[Items from a dataset]
▬▬▬

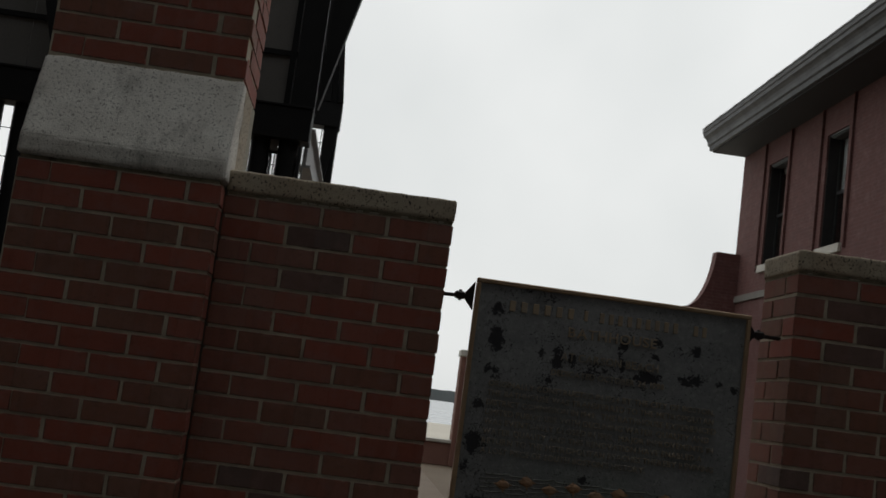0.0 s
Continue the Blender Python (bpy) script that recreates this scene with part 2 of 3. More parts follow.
def granite(name, light, warm, speck, stain):
    n = Nodes(name)
    c = n.mix(n.mask(n.noise(5.0), 0.35, 0.7), light, warm)
    grain = n.noise(240.0, 3.0)
    c = n.mix(n.math("MULTIPLY", n.mask(grain, 0.5, 0.75), 0.4), c, tuple(v * 0.62 for v in light))
    vor = n.add("ShaderNodeTexVoronoi", Scale=112.0)
    warp = n.add("ShaderNodeMapping", Scale=(1.0, 1.0, 0.8))
    n.link(n.coord.outputs["Object"], warp.inputs["Vector"])
    n.link(warp.outputs["Vector"], vor.inputs["Vector"])
    cell = n.math("MULTIPLY", n.mask(vor.outputs["Distance"], 0.42, 0.22), n.mask(n.noise(55.0, 2.0), 0.44, 0.54))
    fleck = n.mask(n.noise(140.0, 1.5, 0.5, stretch=(1, 1, 0.8)), 0.625, 0.655)
    c = n.mix(n.math("MULTIPLY", n.math("MAXIMUM", n.math("MULTIPLY", cell, 0.55), fleck), speck), c, (0.050, 0.044, 0.036))
    dirt = n.math("MULTIPLY", n.mask(n.noise(7.0, 6.0, 0.7, stretch=(1, 1, 0.45)), 0.52, 0.72), stain)
    c = n.mix(dirt, c, (0.12, 0.115, 0.10))
    pits = n.noise(120.0, 2.0)
    n.bump(n.math("ADD", grain, pits), 0.5, 0.0016)
    return n.finish(c, 0.85)


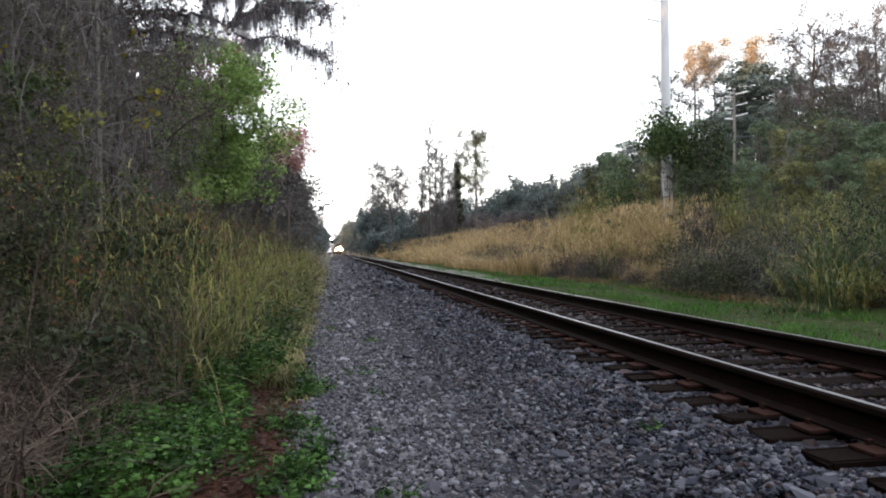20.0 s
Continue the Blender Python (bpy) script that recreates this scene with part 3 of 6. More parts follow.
def on_ground(x, y):
    return np.stack([x + bend(y), y, np.maximum(ground_z(x + bend(y), y), np.where((x > -0.6) & (x < 6), bed_z(x), -9))], 1)


def leafy_stalks(rng, name, label, B, h, mat, leaf=0.42, width=0.014, k=8, lean=0.3):
    """Upright stalks with arching leaves along their whole height."""
    n = len(B)
    S, FS = blades(rng, B, h, 0.009, lean, 0.1, 4)
    mid = S.reshape(n, 4, 2, 3).mean(2)
    u = np.clip(np.tile(np.linspace(0.2, 1.0, k), n) * 3 + rng.uniform(-0.2, 0.2, n * k), 0, 2.99)
    i0 = u.astype(int)
    j = np.repeat(np.arange(n), k)
    P = mid[j, i0] + (mid[j, i0 + 1] - mid[j, i0]) * (u - i0)[:, None]
    L, FL = blades(rng, P, rng.uniform(0.3, 1.0, n * k) * leaf * 0.75, width, 0.85, 0.95, 5)
    tagged(piece(name, mesh_from(name, *joined([(S, FS), (L, FL)]), mat)), label, "grass", kind="stuff")


def make_reeds():
    """Tall yellow-green grass along the edge of the gravel."""
    rng = np.random.default_rng(21)
    bits, heads = [], []
    # clumps, the nearer ones low
    n = 400
    cx, cy = scatter(rng, n, -5.2, -0.75, 7.2, 64, 1.7)
    cx = np.where(np.arange(n) % 2 == 0, np.maximum(cx, -1.9 + 0.2 * rng.normal(size=n)), cx)
    cx = np.where(np.arange(n) % 7 == 1, rng.uniform(-5.0, -1.8, n), cx)
    cy = np.where(np.arange(n) % 7 == 1, rng.uniform(8.2, 13.0, n), cy)
    cx = np.minimum(cx, -0.72 - 0.75 * smooth((10.0 - cy) / 3.0))
    for x, y in zip(cx, cy):
        if (x < -1.7 and y < 8.1) or (y < 11.5 and rng.uniform() < (0.93 if -4.6 < x < -1.5 else 0.45)):
            continue
        m = int(rng.uniform(8, 34))
        h = rng.uniform(0.8, 2.3) * (0.62 + 0.58 * min(1, (abs(x) - 0.4) / 2.6))
        bx, by = x + rng.normal(0, 0.1, m), y + rng.normal(0, 0.13, m)
        B = on_ground(bx, by)
        B[:, 2] -= 0.03
        bits.append(blades(rng, B, h, 0.021 if y < 16 else 0.03, rng.uniform(0.35, 1.2), rng.uniform(0.3, 0.95), 6, rng.normal(-0.3, 1.5, m)))
    V, F = joined(bits)
    tagged(piece("reed_grass", mesh_from("reed_grass", V, F, REED)), "tall yellow-green reedy grass leaning over the gravel", "grass", kind="stuff")
    # stalks with short arching leaves all the way up
    n = 2700
    x, y = scatter(rng, n, -4.8, -0.85, 7.4, 44, 1.7)
    x = np.where(np.arange(n) % 2 == 0, np.maximum(x, -2.2 + 0.3 * rng.normal(size=n)), x)
    x = np.minimum(x, -0.85 - 0.75 * smooth((10.0 - y) / 3.0))
    clump = np.array([noise.noise(Vector((a * 1.1, b * 0.8, 4.0))) for a, b in zip(x, y)])
    keep = (clump > -0.06) & ~((x < -1.7) & (y < 8.1)) & ((y > 11.5) | (x > -1.6) | (rng.uniform(size=n) < 0.22))
    x, y, clump = x[keep], y[keep], clump[keep]
    h = rng.uniform(0.7, 2.3, len(x)) * (0.58 + 0.55 * np.minimum(1, (np.abs(x) - 0.4) / 2.4)) * (0.85 + 0.6 * clump)
    leafy_stalks(rng, "cane_grass", "leafy green cane grass with arching blades", on_ground(x, y), h, CANE)
    # low tufts along the gravel's edge
    n = 2600
    y = 7.5 + 45 * rng.uniform(0, 1, n) ** 1.7
    x = -0.62 + rng.normal(0, 0.12, n) + 0.25 * np.array([noise.noise(Vector((0.0, b * 0.6, 9.0))) for b in y])
    tagged(piece("edge_grass", mesh_from("edge_grass", *blades(rng, on_ground(x, y), rng.uniform(0.08, 0.42, n), 0.012 + 0.0003 * float(y.mean()), 0.9, 0.5, 4), REED)), "low tufts of grass creeping over the gravel's edge", "grass", kind="stuff")
    # rough grass on the verge where the camera stands
    n = 5200
    x, y = rng.uniform(-5.0, -0.7, n), rng.uniform(-9.0, 3.4, n)
    tagged(piece("verge_grass", mesh_from("verge_grass", *blades(rng, on_ground(x, y), rng.uniform(0.08, 0.35, n), 0.016, 0.9, 0.5, 4), REED)), "rough grass on the verge beside the gravel", "grass", kind="stuff")
    # dead stalks and drooping seed heads between them
    n = 900
    x, y = scatter(rng, n, -4.2, -0.7, 6.5, 50, 1.5)
    x = np.minimum(x, -0.8 - 0.8 * smooth((9.5 - y) / 4.0))
    B = on_ground(x, y)
    h = rng.uniform(1.0, 2.5, n) * (0.7 + 0.3 * np.minimum(1, (np.abs(x) - 0.4) / 1.6))
    V1, F1 = blades(rng, B, h, 0.011, 0.3, 0.12, 4)
    tips = V1.reshape(n, 4, 2, 3)[:, -1].mean(1)
    V2, F2 = blades(rng, np.repeat(tips, 6, 0) + rng.normal(0, 0.03, (n * 6, 3)), -0.16 * rng.uniform(0.4, 1.2, n * 6), 0.006, 0.8, 0.1, 3)
    V, F = joined([(V1, F1), (V2, F2)])
    tagged(piece("dry_stalks", mesh_from("dry_stalks", V, F, STRAW)), "dry straw-coloured grass stalks with drooping seed heads", "grass", kind="stuff")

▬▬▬

• **Exercise details**: Which lines contain the word "follow"? Return each of them.

• **Solution for this exercise**:
Continue the Blender Python (bpy) script that recreates this scene with part 2 of 3. More parts follow.
Continue the Blender Python (bpy) script that recreates this scene with part 3 of 6. More parts follow.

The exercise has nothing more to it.